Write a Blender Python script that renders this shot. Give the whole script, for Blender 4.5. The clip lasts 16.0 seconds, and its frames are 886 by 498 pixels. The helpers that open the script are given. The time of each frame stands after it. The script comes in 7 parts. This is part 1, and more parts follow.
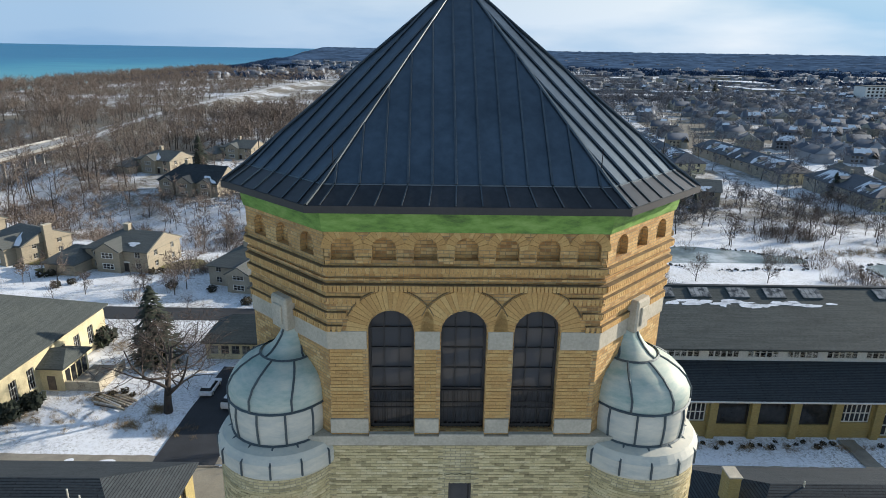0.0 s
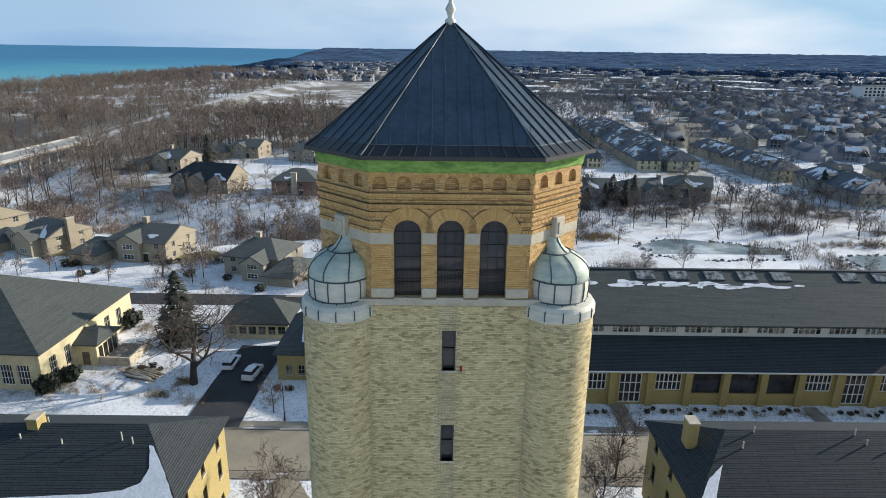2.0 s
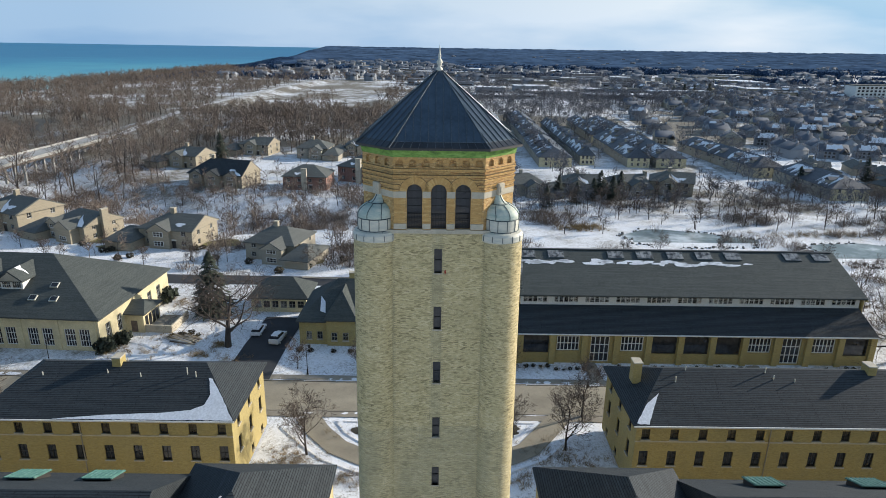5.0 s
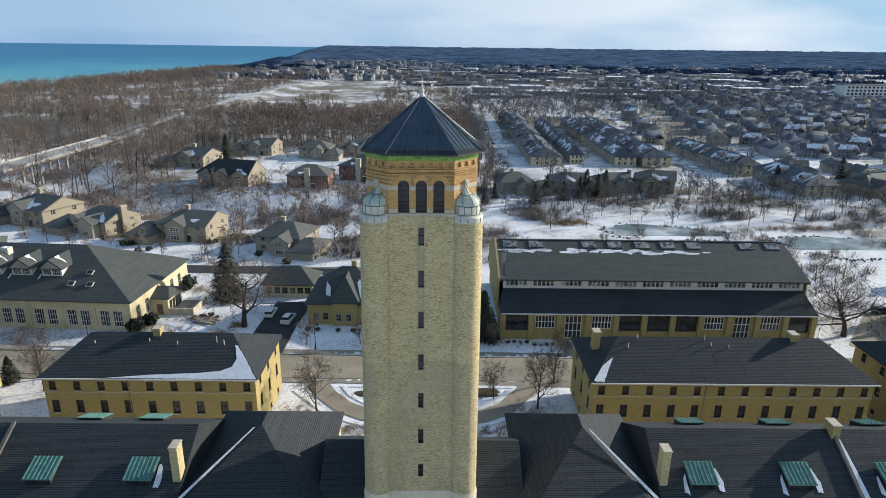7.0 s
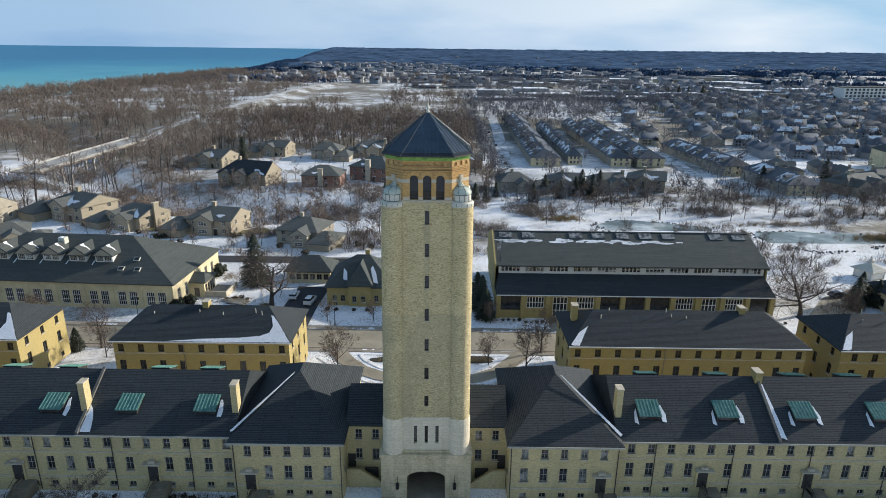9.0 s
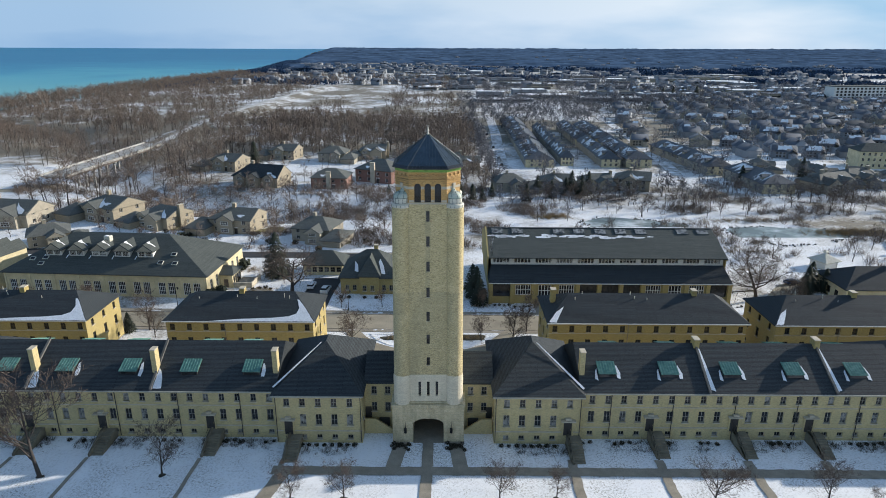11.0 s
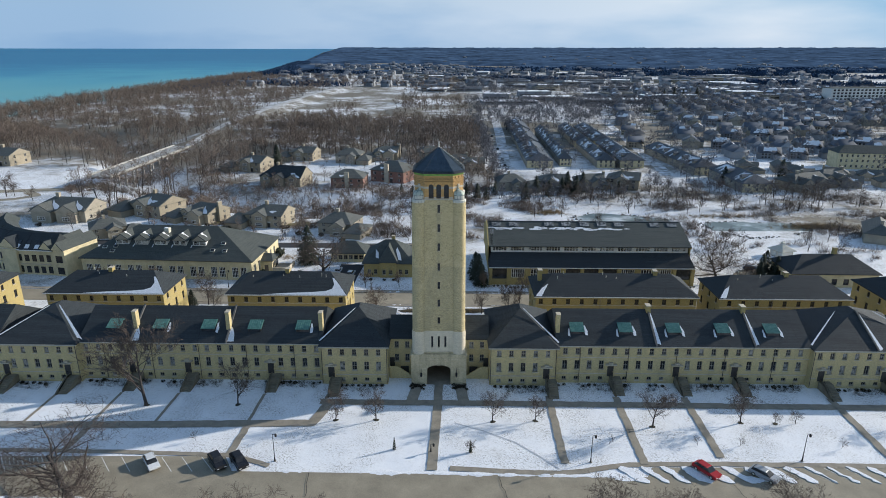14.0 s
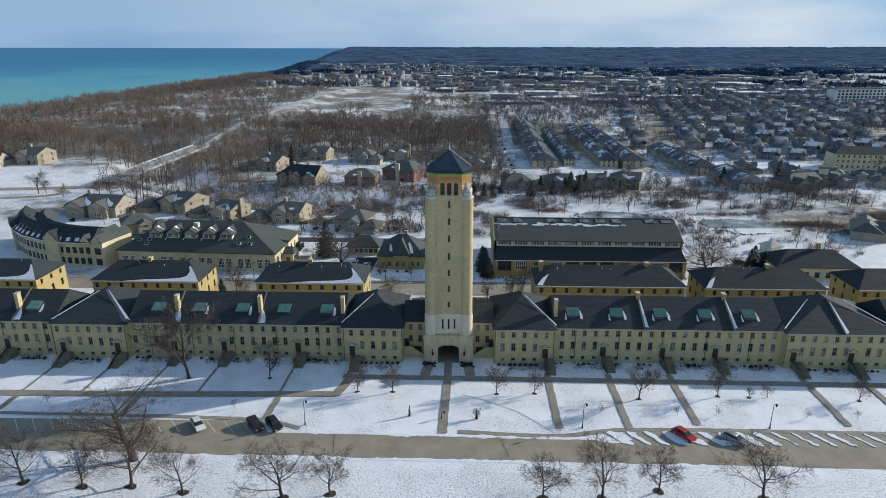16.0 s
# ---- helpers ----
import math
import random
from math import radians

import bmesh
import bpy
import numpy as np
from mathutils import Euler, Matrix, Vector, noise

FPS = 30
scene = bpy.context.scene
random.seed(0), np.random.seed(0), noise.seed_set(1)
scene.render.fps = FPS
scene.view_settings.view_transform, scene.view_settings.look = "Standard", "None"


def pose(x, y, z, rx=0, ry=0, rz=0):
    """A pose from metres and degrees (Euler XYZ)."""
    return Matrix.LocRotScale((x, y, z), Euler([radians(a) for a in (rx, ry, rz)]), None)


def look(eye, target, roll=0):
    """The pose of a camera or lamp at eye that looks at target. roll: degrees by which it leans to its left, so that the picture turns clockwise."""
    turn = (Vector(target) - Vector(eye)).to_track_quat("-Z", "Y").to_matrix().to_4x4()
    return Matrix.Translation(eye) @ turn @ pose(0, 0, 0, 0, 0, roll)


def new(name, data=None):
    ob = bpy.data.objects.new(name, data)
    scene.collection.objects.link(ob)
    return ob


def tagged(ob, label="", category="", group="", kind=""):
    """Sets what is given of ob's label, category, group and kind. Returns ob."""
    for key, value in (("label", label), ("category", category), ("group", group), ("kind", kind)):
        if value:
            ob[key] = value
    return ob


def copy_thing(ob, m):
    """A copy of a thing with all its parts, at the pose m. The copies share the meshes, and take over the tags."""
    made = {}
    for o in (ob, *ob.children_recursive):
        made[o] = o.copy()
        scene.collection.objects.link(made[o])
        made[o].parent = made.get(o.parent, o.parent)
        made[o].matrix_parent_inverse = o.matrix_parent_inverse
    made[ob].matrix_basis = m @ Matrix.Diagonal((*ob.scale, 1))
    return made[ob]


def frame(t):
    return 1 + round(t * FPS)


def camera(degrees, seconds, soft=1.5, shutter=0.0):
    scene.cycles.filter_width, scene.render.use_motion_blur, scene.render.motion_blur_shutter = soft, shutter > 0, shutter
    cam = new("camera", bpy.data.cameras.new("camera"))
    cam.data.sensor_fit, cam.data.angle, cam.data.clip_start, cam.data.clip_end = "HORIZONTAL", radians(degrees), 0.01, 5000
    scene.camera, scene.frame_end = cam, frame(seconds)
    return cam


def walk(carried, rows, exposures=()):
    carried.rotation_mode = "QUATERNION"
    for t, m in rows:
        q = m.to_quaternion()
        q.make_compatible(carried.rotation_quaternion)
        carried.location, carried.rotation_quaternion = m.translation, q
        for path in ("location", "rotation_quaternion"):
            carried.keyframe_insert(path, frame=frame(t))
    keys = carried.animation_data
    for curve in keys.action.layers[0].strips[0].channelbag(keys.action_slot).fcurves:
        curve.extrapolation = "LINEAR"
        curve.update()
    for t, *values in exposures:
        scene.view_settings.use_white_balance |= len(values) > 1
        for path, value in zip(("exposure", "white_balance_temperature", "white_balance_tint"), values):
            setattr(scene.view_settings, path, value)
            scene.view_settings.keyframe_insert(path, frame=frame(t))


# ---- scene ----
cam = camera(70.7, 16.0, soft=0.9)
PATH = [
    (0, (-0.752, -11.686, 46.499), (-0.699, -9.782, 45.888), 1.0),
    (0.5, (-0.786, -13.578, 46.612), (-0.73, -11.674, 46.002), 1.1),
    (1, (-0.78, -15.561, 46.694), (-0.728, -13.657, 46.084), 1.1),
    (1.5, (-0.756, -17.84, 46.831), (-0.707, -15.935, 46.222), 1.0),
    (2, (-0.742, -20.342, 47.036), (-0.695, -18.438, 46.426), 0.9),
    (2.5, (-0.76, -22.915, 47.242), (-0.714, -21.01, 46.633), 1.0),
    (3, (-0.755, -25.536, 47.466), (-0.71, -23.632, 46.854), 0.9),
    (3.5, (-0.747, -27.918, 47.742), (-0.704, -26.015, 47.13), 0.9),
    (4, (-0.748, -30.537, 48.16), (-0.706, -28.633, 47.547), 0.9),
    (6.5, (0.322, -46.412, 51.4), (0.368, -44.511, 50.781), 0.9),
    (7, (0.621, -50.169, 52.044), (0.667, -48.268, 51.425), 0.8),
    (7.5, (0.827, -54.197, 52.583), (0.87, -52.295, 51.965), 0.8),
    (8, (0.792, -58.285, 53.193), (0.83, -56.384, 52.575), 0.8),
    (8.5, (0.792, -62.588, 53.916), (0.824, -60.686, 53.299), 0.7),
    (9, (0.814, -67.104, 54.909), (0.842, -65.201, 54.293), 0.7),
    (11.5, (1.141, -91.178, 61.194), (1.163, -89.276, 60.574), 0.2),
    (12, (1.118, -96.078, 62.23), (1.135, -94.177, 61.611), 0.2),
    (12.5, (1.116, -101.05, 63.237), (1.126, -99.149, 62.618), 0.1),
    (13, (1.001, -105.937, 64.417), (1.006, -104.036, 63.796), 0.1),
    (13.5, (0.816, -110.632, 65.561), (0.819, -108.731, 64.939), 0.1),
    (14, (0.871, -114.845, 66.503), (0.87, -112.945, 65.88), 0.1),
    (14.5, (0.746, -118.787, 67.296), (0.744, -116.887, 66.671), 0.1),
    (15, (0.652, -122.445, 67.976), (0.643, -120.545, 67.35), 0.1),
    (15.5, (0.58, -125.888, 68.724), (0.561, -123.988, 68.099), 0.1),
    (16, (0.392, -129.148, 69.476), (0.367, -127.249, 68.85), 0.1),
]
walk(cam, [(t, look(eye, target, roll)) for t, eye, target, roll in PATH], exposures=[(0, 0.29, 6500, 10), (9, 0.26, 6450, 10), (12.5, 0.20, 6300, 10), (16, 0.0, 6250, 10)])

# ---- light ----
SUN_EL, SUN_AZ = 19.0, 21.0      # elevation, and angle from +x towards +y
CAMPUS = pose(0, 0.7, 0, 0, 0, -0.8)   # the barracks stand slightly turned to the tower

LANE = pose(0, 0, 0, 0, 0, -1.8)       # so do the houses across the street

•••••

Please quote the lines of the material, beginning with the first and ending with the one that contains "import numpy as np", exactly as written and without any pictures.

The solution:
Write a Blender Python script that renders this shot. Give the whole script, for Blender 4.5. The clip lasts 16.0 seconds, and its frames are 886 by 498 pixels. The helpers that open the script are given. The time of each frame stands after it. The script comes in 7 parts. This is part 1, and more parts follow.
0.0 s
2.0 s
5.0 s
7.0 s
9.0 s
11.0 s
14.0 s
16.0 s
# ---- helpers ----
import math
import random
from math import radians

import bmesh
import bpy
import numpy as np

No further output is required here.